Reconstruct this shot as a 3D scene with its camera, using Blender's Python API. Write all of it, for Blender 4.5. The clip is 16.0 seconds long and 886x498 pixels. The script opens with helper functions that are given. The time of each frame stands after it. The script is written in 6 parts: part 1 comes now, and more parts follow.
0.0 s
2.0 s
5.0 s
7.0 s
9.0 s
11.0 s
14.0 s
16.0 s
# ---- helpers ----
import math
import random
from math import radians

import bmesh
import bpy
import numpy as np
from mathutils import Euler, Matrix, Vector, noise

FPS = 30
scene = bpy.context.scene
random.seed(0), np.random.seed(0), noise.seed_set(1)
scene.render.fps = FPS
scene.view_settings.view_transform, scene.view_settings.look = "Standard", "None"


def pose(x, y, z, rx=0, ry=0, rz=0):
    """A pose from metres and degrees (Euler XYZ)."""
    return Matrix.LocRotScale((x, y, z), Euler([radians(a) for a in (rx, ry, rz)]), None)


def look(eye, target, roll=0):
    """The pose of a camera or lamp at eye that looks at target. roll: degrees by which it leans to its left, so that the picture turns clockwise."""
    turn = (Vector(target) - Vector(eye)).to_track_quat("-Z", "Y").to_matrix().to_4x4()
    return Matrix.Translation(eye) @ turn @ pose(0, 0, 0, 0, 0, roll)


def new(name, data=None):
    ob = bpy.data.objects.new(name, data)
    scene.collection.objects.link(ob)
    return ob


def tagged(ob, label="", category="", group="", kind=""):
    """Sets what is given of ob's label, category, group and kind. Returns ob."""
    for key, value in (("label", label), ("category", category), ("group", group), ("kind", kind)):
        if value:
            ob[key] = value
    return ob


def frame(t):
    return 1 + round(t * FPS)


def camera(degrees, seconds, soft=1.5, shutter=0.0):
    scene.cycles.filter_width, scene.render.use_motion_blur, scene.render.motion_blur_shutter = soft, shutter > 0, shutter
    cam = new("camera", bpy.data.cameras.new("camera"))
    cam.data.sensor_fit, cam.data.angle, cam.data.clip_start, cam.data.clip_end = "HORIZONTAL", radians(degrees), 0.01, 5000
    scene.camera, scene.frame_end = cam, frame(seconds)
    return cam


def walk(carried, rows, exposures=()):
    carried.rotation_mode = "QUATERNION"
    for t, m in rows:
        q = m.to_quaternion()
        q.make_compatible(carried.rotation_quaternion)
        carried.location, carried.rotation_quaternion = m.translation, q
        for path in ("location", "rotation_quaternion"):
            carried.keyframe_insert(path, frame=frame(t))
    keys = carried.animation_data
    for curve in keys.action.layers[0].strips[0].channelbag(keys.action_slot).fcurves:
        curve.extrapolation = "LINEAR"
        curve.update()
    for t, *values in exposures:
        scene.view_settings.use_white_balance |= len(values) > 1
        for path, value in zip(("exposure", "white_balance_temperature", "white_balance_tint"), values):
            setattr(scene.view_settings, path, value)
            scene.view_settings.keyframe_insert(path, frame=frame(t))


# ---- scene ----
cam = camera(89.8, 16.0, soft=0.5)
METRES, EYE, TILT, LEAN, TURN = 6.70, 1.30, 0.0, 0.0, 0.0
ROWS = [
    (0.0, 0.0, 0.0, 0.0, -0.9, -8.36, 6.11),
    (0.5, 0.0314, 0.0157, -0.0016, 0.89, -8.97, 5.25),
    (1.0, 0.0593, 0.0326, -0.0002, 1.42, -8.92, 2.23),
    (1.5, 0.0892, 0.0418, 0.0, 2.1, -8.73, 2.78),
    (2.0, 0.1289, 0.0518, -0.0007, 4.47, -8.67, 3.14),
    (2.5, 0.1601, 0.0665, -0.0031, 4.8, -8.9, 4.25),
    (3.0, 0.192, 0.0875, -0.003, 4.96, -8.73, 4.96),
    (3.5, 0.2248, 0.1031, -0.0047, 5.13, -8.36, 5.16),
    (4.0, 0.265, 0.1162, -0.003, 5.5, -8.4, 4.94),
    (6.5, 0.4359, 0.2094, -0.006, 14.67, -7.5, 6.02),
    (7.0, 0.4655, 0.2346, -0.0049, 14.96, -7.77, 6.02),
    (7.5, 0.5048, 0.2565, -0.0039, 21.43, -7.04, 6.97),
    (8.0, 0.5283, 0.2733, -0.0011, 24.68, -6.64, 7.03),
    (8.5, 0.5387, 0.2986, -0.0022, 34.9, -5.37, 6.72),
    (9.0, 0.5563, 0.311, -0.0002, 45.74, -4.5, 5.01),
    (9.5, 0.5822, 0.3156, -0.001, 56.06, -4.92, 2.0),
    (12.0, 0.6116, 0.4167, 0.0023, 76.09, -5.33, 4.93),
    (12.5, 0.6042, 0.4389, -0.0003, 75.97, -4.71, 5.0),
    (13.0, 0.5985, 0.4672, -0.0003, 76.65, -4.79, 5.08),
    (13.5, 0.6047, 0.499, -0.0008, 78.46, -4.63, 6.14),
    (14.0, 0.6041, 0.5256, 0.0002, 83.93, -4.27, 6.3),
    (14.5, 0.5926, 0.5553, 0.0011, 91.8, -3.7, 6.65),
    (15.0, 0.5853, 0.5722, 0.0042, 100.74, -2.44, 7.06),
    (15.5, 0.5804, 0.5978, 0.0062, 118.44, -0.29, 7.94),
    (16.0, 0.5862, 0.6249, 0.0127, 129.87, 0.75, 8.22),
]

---

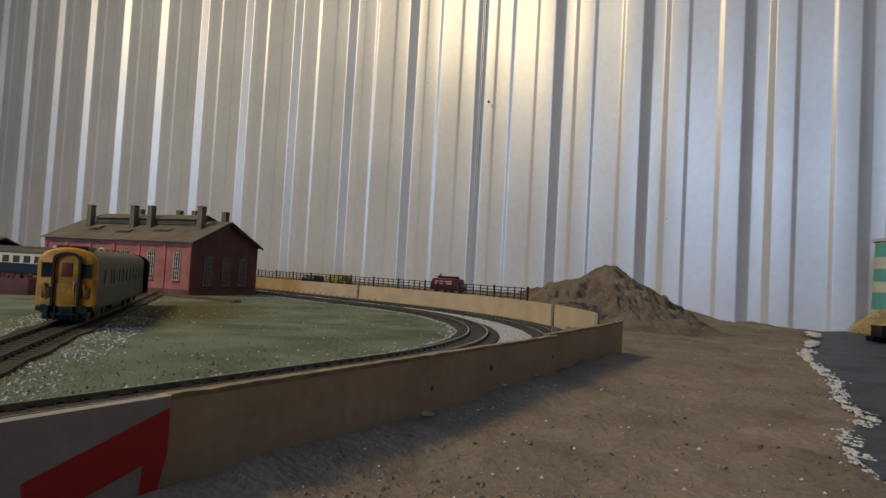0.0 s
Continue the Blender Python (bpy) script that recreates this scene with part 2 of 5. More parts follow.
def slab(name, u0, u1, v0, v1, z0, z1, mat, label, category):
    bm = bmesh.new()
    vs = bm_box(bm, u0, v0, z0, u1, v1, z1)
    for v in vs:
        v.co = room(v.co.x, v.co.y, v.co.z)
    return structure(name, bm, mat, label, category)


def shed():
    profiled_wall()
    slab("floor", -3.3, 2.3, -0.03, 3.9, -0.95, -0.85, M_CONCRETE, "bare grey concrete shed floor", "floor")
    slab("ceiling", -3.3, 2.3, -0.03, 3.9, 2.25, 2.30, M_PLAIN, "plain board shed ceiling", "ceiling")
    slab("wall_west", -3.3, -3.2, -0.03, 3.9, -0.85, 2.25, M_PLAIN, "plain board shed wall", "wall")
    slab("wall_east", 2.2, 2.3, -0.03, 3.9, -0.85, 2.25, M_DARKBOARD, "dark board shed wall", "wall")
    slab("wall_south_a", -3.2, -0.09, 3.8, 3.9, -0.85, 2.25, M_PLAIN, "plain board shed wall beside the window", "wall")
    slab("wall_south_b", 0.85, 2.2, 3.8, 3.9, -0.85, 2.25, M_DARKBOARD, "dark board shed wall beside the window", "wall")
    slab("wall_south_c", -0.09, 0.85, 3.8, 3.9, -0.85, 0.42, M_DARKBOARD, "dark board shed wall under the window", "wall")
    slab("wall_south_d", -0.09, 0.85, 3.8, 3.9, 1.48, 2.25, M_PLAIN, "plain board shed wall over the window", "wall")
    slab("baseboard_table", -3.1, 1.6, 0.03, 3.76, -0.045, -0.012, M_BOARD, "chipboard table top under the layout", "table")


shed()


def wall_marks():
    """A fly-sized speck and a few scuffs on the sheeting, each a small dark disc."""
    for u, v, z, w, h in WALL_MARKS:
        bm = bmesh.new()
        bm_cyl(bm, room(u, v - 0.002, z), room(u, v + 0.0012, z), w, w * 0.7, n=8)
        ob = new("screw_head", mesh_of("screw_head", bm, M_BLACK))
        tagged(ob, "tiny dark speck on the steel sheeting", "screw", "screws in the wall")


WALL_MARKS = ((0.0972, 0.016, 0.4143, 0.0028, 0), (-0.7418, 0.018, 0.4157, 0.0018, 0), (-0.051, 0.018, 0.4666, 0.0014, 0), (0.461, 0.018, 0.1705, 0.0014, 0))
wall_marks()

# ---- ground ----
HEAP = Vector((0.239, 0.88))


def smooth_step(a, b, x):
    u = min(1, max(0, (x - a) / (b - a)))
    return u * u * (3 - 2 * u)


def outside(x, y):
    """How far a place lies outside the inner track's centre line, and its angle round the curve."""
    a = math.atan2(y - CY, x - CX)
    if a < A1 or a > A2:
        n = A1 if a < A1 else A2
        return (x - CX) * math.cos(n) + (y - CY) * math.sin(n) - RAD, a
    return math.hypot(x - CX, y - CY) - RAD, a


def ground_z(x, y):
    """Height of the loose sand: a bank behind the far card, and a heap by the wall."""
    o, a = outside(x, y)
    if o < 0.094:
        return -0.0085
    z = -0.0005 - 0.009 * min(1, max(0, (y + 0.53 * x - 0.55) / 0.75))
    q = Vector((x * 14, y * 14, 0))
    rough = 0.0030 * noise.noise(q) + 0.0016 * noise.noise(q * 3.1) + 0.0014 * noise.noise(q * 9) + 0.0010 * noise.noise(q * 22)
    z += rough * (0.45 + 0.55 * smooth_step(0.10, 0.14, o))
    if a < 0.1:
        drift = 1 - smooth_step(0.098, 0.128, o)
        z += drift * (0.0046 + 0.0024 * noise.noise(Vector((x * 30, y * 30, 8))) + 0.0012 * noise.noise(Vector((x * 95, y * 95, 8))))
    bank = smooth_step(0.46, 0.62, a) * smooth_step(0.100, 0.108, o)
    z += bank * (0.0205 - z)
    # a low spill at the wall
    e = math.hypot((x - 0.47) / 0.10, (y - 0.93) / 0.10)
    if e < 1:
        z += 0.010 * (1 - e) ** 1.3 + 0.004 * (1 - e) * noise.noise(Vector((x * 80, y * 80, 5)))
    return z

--

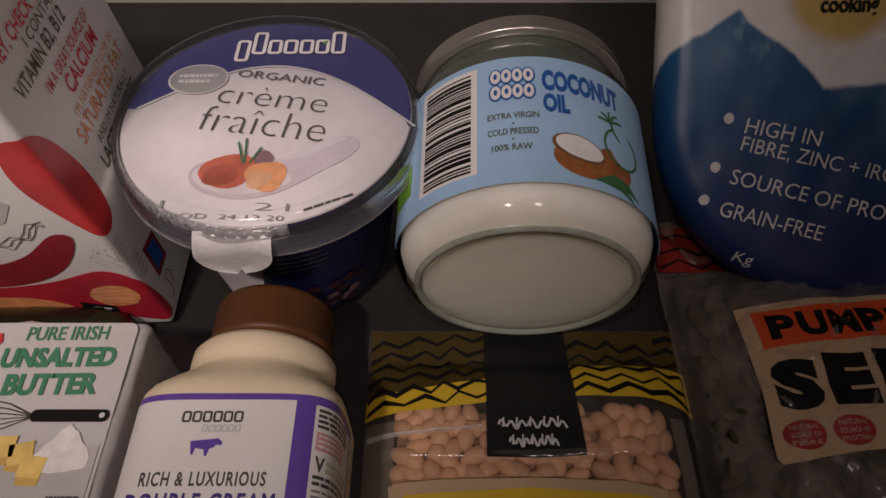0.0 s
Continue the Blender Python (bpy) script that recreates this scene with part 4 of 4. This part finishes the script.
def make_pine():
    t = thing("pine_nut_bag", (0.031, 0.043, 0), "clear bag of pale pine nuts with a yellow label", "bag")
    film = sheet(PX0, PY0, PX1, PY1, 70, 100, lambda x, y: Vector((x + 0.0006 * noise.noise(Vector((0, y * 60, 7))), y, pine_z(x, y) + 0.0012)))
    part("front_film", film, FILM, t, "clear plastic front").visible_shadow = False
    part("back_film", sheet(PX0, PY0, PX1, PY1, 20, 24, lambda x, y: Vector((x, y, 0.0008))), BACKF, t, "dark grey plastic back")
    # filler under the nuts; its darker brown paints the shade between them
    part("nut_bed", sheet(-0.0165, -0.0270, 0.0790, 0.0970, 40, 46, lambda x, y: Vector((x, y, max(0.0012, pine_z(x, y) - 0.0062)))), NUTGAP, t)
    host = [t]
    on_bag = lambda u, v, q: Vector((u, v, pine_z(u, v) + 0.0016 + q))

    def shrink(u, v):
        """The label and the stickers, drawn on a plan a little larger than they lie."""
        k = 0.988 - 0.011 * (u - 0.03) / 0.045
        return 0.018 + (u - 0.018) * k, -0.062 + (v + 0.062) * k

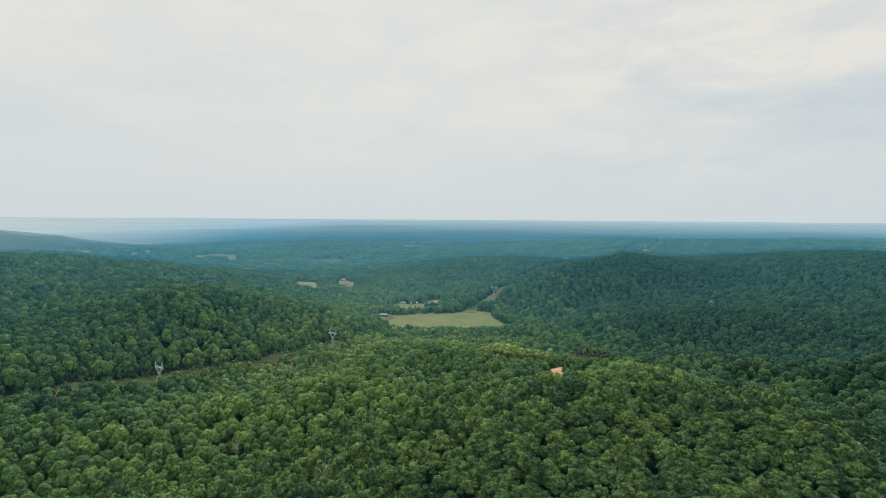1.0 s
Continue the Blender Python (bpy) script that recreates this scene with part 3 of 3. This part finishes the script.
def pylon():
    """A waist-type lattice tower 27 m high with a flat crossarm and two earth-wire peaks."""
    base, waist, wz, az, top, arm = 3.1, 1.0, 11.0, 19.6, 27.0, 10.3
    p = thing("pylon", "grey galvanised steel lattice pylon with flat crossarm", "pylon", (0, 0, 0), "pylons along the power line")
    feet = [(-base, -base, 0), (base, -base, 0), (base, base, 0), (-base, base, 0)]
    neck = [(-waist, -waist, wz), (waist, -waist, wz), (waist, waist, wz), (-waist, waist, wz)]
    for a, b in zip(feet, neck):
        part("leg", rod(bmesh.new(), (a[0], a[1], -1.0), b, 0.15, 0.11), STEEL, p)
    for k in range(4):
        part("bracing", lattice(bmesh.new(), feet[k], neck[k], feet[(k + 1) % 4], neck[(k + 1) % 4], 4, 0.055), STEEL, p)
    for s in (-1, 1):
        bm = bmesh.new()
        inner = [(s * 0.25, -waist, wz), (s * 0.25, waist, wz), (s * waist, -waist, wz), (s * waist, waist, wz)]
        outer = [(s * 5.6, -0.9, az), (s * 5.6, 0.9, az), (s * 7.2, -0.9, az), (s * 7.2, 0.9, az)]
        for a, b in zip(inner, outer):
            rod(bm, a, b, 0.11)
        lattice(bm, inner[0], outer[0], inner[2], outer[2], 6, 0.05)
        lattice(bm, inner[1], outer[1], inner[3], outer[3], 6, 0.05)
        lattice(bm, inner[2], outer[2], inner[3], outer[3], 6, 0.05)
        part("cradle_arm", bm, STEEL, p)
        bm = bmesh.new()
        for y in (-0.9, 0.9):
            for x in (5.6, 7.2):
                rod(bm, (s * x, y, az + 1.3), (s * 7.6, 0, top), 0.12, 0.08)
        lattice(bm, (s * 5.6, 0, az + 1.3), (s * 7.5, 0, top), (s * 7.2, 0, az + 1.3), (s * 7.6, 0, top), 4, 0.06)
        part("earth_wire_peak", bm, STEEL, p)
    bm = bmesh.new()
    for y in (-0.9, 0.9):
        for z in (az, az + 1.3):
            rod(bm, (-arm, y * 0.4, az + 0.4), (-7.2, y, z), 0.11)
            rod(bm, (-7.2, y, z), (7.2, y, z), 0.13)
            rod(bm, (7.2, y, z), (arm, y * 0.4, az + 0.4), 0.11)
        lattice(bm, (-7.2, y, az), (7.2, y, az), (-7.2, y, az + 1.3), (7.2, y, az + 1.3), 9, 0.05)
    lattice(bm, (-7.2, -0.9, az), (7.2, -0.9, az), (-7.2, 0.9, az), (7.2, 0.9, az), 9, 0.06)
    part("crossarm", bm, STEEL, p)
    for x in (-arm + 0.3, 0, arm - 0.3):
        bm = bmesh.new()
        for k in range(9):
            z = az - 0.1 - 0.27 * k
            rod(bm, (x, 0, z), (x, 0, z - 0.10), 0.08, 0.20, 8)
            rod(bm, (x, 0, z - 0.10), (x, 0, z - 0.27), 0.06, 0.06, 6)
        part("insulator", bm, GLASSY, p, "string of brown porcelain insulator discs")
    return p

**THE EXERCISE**
Quote the lines that begin at the line containing "4. This part finishes the script." and end at the line containing "on_bag = lambda", keeping both of those lines.

**SOLUTION**
Continue the Blender Python (bpy) script that recreates this scene with part 4 of 4. This part finishes the script.
def make_pine():
    t = thing("pine_nut_bag", (0.031, 0.043, 0), "clear bag of pale pine nuts with a yellow label", "bag")
    film = sheet(PX0, PY0, PX1, PY1, 70, 100, lambda x, y: Vector((x + 0.0006 * noise.noise(Vector((0, y * 60, 7))), y, pine_z(x, y) + 0.0012)))
    part("front_film", film, FILM, t, "clear plastic front").visible_shadow = False
    part("back_film", sheet(PX0, PY0, PX1, PY1, 20, 24, lambda x, y: Vector((x, y, 0.0008))), BACKF, t, "dark grey plastic back")
    # filler under the nuts; its darker brown paints the shade between them
    part("nut_bed", sheet(-0.0165, -0.0270, 0.0790, 0.0970, 40, 46, lambda x, y: Vector((x, y, max(0.0012, pine_z(x, y) - 0.0062)))), NUTGAP, t)
    host = [t]
    on_bag = lambda u, v, q: Vector((u, v, pine_z(u, v) + 0.0016 + q))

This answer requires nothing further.